**Source excerpt:**
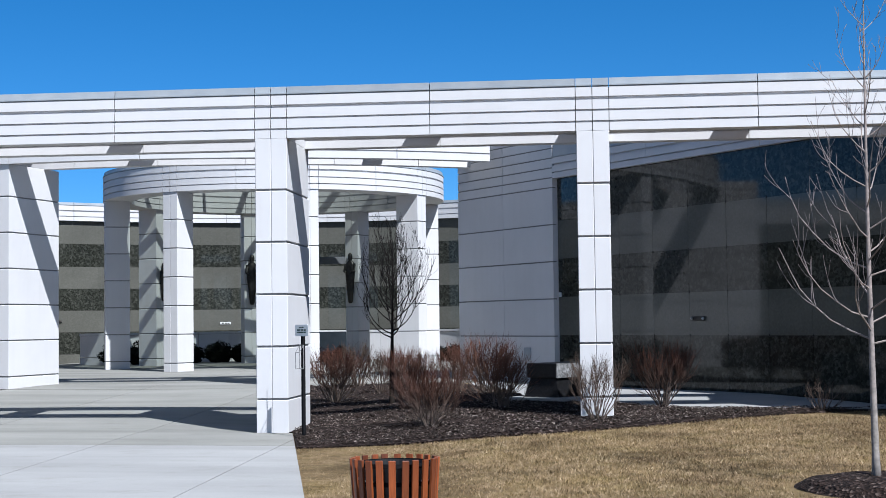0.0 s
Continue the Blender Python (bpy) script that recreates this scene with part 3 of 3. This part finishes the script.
for i, (kind, x, y, s, turn) in enumerate(SHRUBS):
    k = (kind, i % len(PROTO[kind]))
    if k not in made:
        made[k] = shrub(*PROTO[kind][k[1]])
        made[k].scale = (1, 1, 1)
        made[k].matrix_world = pose(x, y, ground_z(x, y) + 0.03, 0, 0, turn) @ Matrix.Scale(s, 4)
    else:
        c = copy_thing(made[k], Matrix.Identity(4))
        c.matrix_world = pose(x, y, ground_z(x, y) + 0.03, 0, 0, turn) @ Matrix.Scale(s, 4)


def young_tree(name, seed, height, first, girth, reach, limbs, mat, label, rise=0.8, droop=0.0, dense=1.0, flat=0.35, limb=0.42, taper=0.6):
    """A leafless young tree: a straight leader with limbs that sweep up and fork twice."""
    rnd = random.Random(seed)
    ob = tagged(empty(name), label, "tree")
    trunk, limb_bm, twig_bm = bmesh.new(), bmesh.new(), bmesh.new()
    n = 14
    lead = []
    for i in range(n + 1):
        t = i / n
        lead.append(Vector((0.02 * math.sin(3.1 * t + seed), 0.02 * math.sin(2.3 * t + 2 * seed), -0.1 + (height + 0.1) * t)))
    tube(trunk, lead, [max(0.006, girth * (1 - 0.92 * (i / n) ** 0.8)) * (1.35 if i == 0 else 1) for i in range(n + 1)], 8)

    def grow(start, d, length, r, level):
        pts, p, steps = [start], start.copy(), 6 if level < 2 else 3
        d = d.normalized()
        for i in range(steps):
            up = Vector((0, 0, 1))
            d = (d + up * (0.24 if level < 2 else 0.12) * rise - up * droop * (1 - i / steps) + Vector((rnd.uniform(-1, 1), rnd.uniform(-1, 1), rnd.uniform(-0.5, 0.5))) * 0.16).normalized()
            p = p + d * length / steps
            pts.append(p.copy())
        tube(limb_bm if level == 0 else twig_bm, pts, [max(0.0025, r * (1 - 0.8 * i / steps)) for i in range(steps + 1)], 5 if level == 0 else 3, False)
        if level < 2:
            for _ in range(int((5 if level == 0 else 2.6) * dense * rnd.uniform(0.8, 1.3))):
                t = rnd.uniform(0.25, 0.95)
                i = min(steps - 1, int(t * steps))
                s = pts[i].lerp(pts[i + 1], t * steps - i)
                a = (pts[i + 1] - pts[i]).normalized()
                side = a.cross(Vector((rnd.uniform(-1, 1), rnd.uniform(-1, 1), rnd.uniform(-1, 1)))).normalized()
                grow(s, a + side * rnd.uniform(0.5, 1.0), length * rnd.uniform(0.3, 0.5), r * 0.5, level + 1)

    for k in range(limbs):
        t = ((k + rnd.uniform(0, 0.8)) / limbs) ** 1.25
        z = first + (height * 0.93 - first) * t
        i = min(n - 1, int((z + 0.1) / (height + 0.1) * n))
        s = lead[i].lerp(lead[i + 1], (z + 0.1) / (height + 0.1) * n - i)
        a = k * 2.4 + rnd.uniform(-0.4, 0.4)
        ln = reach * (1 - taper * t) * rnd.uniform(0.6, 1.1)
        grow(s, Vector((math.cos(a), math.sin(a), flat + 0.7 * t)), ln, girth * limb * (1 - 0.55 * t), 0)
    part("trunk", trunk, mat, ob, smooth=True)
    tagged(part("limb_crown", limb_bm, mat, ob), kind="stuff")
    tagged(part("twig_haze", twig_bm, mat, ob), kind="stuff")
    return ob


put(young_tree("young_tree", 5, 3.72, 1.0, 0.08, 1.75, 34, M_BARK, "leafless young tree with dark bark before a white wall", 1.2, 0.0, 1.5, 0.2, 0.24), -7.0, 5.45, 40)
put(young_tree("young_tree", 8, 3.05, 1.2, 0.052, 1.5, 34, M_BARK, "leafless young tree with dark bark in the mulch bed", 1.45, 0.0, 1.3, 0.12, 0.28), 6.45, 4.15, 160)
put(young_tree("young_tree", 3, 5.4, 1.42, 0.044, 2.0, 32, M_BARK_G, "slender leafless young tree with pale grey bark on the lawn", 1.2, 0.1, 0.75, 0.12, 0.26, 0.8), 13.08, -7.65, 0)
nest = tagged(link_mesh("bird_nest", lump(0.1, 0.8, 9, 2, 0.3, 2.5), M_NEST), "small dark bird nest in a young tree", "nest")
nest.matrix_world = pose(-6.86, 5.39, ground_z(-6.9, 5.5) + 2.4)

ring_pts = [(13.1 + (0.84 + 0.07 * math.sin(3 * a)) * math.cos(a), -7.72 + (0.8 + 0.07 * math.cos(2 * a)) * math.sin(a)) for a in [i * math.tau / 28 for i in range(28)]]
bm = bmesh.new()
for k, (f, h) in enumerate(((1.0, -0.03), (0.8, 0.06), (0.45, 0.11))):
    row = [bm.verts.new((13.05 + (x - 13.05) * f, -7.75 + (y + 7.75) * f, ground_z(x, y) + h + 0.02 * noise.noise(Vector((x * 3, y * 3, f))))) for x, y in ring_pts]
    if k:
        for i in range(28):
            bm.faces.new((last[i], last[(i + 1) % 28], row[(i + 1) % 28], row[i]))
    last = row
bm.faces.new(last)
tagged(link_mesh("mulch_ring", bm, M_MULCH), "dark bark mulch ring round the tree on the lawn", "mulch ring", kind="structure")


def evergreen(name, seed, r, mat, label):
    """A low clipped shrub: an inner mass with hundreds of small leaves on it."""
    rnd = random.Random(seed)
    ob = tagged(empty(name), label, "shrub", "evergreen shrubs")
    part("inner_mass", lump(r * 0.82, 0.8, seed, 3, 0.45, 2.4), mat, ob)
    bm = bmesh.new()
    for _ in range(1100):
        u, a = rnd.uniform(-0.3, 1), rnd.uniform(0, math.tau)
        k = math.sqrt(1 - u * u)
        n = Vector((k * math.cos(a), k * math.sin(a), u))
        p = n * r * (0.86 + 0.34 * noise.noise(n * 2.6 + Vector((seed, 0, 0))) + rnd.uniform(-0.08, 0.12))
        p.z *= 0.8
        t = (n * 0.7 + Vector((rnd.uniform(-1, 1), rnd.uniform(-1, 1), rnd.uniform(-0.2, 1)))).normalized() * r * rnd.uniform(0.1, 0.24)
        s = t.cross(n).normalized() * r * 0.04
        bm.faces.new([bm.verts.new(q) for q in (p - s, p + t * 0.5 - s * 0.2, p + t, p + t * 0.5 + s * 1.4)])
    tagged(part("foliage", bm, mat, ob), kind="stuff")
    return ob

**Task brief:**
Report all lines of the data that include the word "part".

**Task response:**
Continue the Blender Python (bpy) script that recreates this scene with part 3 of 3. This part finishes the script.
    part("trunk", trunk, mat, ob, smooth=True)
    tagged(part("limb_crown", limb_bm, mat, ob), kind="stuff")
    tagged(part("twig_haze", twig_bm, mat, ob), kind="stuff")
    part("inner_mass", lump(r * 0.82, 0.8, seed, 3, 0.45, 2.4), mat, ob)
    tagged(part("foliage", bm, mat, ob), kind="stuff")